Written request >> Give every line back verbatim, dropping all images.

Data segment >>
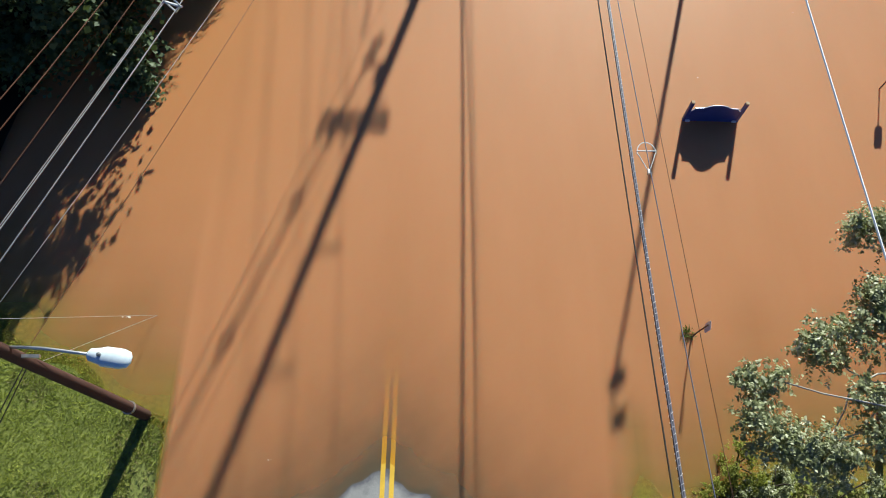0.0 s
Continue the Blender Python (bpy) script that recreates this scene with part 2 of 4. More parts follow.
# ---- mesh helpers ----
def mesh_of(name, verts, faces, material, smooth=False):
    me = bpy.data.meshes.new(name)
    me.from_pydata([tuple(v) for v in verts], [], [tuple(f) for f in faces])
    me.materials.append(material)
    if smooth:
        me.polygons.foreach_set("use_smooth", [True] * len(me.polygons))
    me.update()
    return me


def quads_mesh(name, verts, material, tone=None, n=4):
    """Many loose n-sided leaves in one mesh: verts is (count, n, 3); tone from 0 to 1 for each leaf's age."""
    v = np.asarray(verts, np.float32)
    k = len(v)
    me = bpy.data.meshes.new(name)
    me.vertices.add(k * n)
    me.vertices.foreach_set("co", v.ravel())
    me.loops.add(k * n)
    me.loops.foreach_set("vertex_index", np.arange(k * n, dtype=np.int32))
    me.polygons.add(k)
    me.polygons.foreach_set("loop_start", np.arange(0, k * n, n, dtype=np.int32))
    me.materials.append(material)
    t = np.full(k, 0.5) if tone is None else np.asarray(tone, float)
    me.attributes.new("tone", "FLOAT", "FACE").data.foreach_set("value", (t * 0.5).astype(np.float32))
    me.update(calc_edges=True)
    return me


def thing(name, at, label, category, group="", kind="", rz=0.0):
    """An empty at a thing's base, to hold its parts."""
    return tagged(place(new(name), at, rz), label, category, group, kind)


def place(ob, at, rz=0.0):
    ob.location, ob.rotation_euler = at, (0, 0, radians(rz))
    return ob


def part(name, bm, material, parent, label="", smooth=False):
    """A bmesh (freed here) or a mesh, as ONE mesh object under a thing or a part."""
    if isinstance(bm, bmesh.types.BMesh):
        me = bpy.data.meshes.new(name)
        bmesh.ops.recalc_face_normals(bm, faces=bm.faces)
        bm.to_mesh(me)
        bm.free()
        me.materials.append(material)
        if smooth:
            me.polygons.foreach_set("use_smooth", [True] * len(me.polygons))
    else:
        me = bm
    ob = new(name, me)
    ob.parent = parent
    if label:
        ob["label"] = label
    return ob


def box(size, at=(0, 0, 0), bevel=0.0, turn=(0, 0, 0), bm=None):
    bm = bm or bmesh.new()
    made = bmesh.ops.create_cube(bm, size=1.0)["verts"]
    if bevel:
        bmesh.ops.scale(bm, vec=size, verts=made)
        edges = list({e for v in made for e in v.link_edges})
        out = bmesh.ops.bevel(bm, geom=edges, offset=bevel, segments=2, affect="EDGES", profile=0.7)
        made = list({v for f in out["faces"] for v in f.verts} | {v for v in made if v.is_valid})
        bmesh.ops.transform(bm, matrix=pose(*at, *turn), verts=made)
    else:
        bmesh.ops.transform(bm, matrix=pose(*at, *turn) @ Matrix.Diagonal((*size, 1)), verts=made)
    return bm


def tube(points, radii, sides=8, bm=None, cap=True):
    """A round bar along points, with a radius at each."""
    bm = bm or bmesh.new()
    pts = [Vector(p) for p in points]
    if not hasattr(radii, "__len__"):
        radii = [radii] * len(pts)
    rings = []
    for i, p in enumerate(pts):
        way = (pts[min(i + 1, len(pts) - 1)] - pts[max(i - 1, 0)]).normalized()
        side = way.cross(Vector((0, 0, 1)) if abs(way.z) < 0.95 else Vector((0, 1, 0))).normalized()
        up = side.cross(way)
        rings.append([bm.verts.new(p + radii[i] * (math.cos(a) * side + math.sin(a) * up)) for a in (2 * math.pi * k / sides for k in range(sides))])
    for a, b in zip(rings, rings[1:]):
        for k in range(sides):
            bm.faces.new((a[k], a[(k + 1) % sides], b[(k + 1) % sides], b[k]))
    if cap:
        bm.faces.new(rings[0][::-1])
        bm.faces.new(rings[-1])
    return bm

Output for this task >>
0.0 s
Continue the Blender Python (bpy) script that recreates this scene with part 2 of 4. More parts follow.
# ---- mesh helpers ----
def mesh_of(name, verts, faces, material, smooth=False):
    me = bpy.data.meshes.new(name)
    me.from_pydata([tuple(v) for v in verts], [], [tuple(f) for f in faces])
    me.materials.append(material)
    if smooth:
        me.polygons.foreach_set("use_smooth", [True] * len(me.polygons))
    me.update()
    return me


def quads_mesh(name, verts, material, tone=None, n=4):
    """Many loose n-sided leaves in one mesh: verts is (count, n, 3); tone from 0 to 1 for each leaf's age."""
    v = np.asarray(verts, np.float32)
    k = len(v)
    me = bpy.data.meshes.new(name)
    me.vertices.add(k * n)
    me.vertices.foreach_set("co", v.ravel())
    me.loops.add(k * n)
    me.loops.foreach_set("vertex_index", np.arange(k * n, dtype=np.int32))
    me.polygons.add(k)
    me.polygons.foreach_set("loop_start", np.arange(0, k * n, n, dtype=np.int32))
    me.materials.append(material)
    t = np.full(k, 0.5) if tone is None else np.asarray(tone, float)
    me.attributes.new("tone", "FLOAT", "FACE").data.foreach_set("value", (t * 0.5).astype(np.float32))
    me.update(calc_edges=True)
    return me


def thing(name, at, label, category, group="", kind="", rz=0.0):
    """An empty at a thing's base, to hold its parts."""
    return tagged(place(new(name), at, rz), label, category, group, kind)


def place(ob, at, rz=0.0):
    ob.location, ob.rotation_euler = at, (0, 0, radians(rz))
    return ob


def part(name, bm, material, parent, label="", smooth=False):
    """A bmesh (freed here) or a mesh, as ONE mesh object under a thing or a part."""
    if isinstance(bm, bmesh.types.BMesh):
        me = bpy.data.meshes.new(name)
        bmesh.ops.recalc_face_normals(bm, faces=bm.faces)
        bm.to_mesh(me)
        bm.free()
        me.materials.append(material)
        if smooth:
            me.polygons.foreach_set("use_smooth", [True] * len(me.polygons))
    else:
        me = bm
    ob = new(name, me)
    ob.parent = parent
    if label:
        ob["label"] = label
    return ob


def box(size, at=(0, 0, 0), bevel=0.0, turn=(0, 0, 0), bm=None):
    bm = bm or bmesh.new()
    made = bmesh.ops.create_cube(bm, size=1.0)["verts"]
    if bevel:
        bmesh.ops.scale(bm, vec=size, verts=made)
        edges = list({e for v in made for e in v.link_edges})
        out = bmesh.ops.bevel(bm, geom=edges, offset=bevel, segments=2, affect="EDGES", profile=0.7)
        made = list({v for f in out["faces"] for v in f.verts} | {v for v in made if v.is_valid})
        bmesh.ops.transform(bm, matrix=pose(*at, *turn), verts=made)
    else:
        bmesh.ops.transform(bm, matrix=pose(*at, *turn) @ Matrix.Diagonal((*size, 1)), verts=made)
    return bm


def tube(points, radii, sides=8, bm=None, cap=True):
    """A round bar along points, with a radius at each."""
    bm = bm or bmesh.new()
    pts = [Vector(p) for p in points]
    if not hasattr(radii, "__len__"):
        radii = [radii] * len(pts)
    rings = []
    for i, p in enumerate(pts):
        way = (pts[min(i + 1, len(pts) - 1)] - pts[max(i - 1, 0)]).normalized()
        side = way.cross(Vector((0, 0, 1)) if abs(way.z) < 0.95 else Vector((0, 1, 0))).normalized()
        up = side.cross(way)
        rings.append([bm.verts.new(p + radii[i] * (math.cos(a) * side + math.sin(a) * up)) for a in (2 * math.pi * k / sides for k in range(sides))])
    for a, b in zip(rings, rings[1:]):
        for k in range(sides):
            bm.faces.new((a[k], a[(k + 1) % sides], b[(k + 1) % sides], b[k]))
    if cap:
        bm.faces.new(rings[0][::-1])
        bm.faces.new(rings[-1])
    return bm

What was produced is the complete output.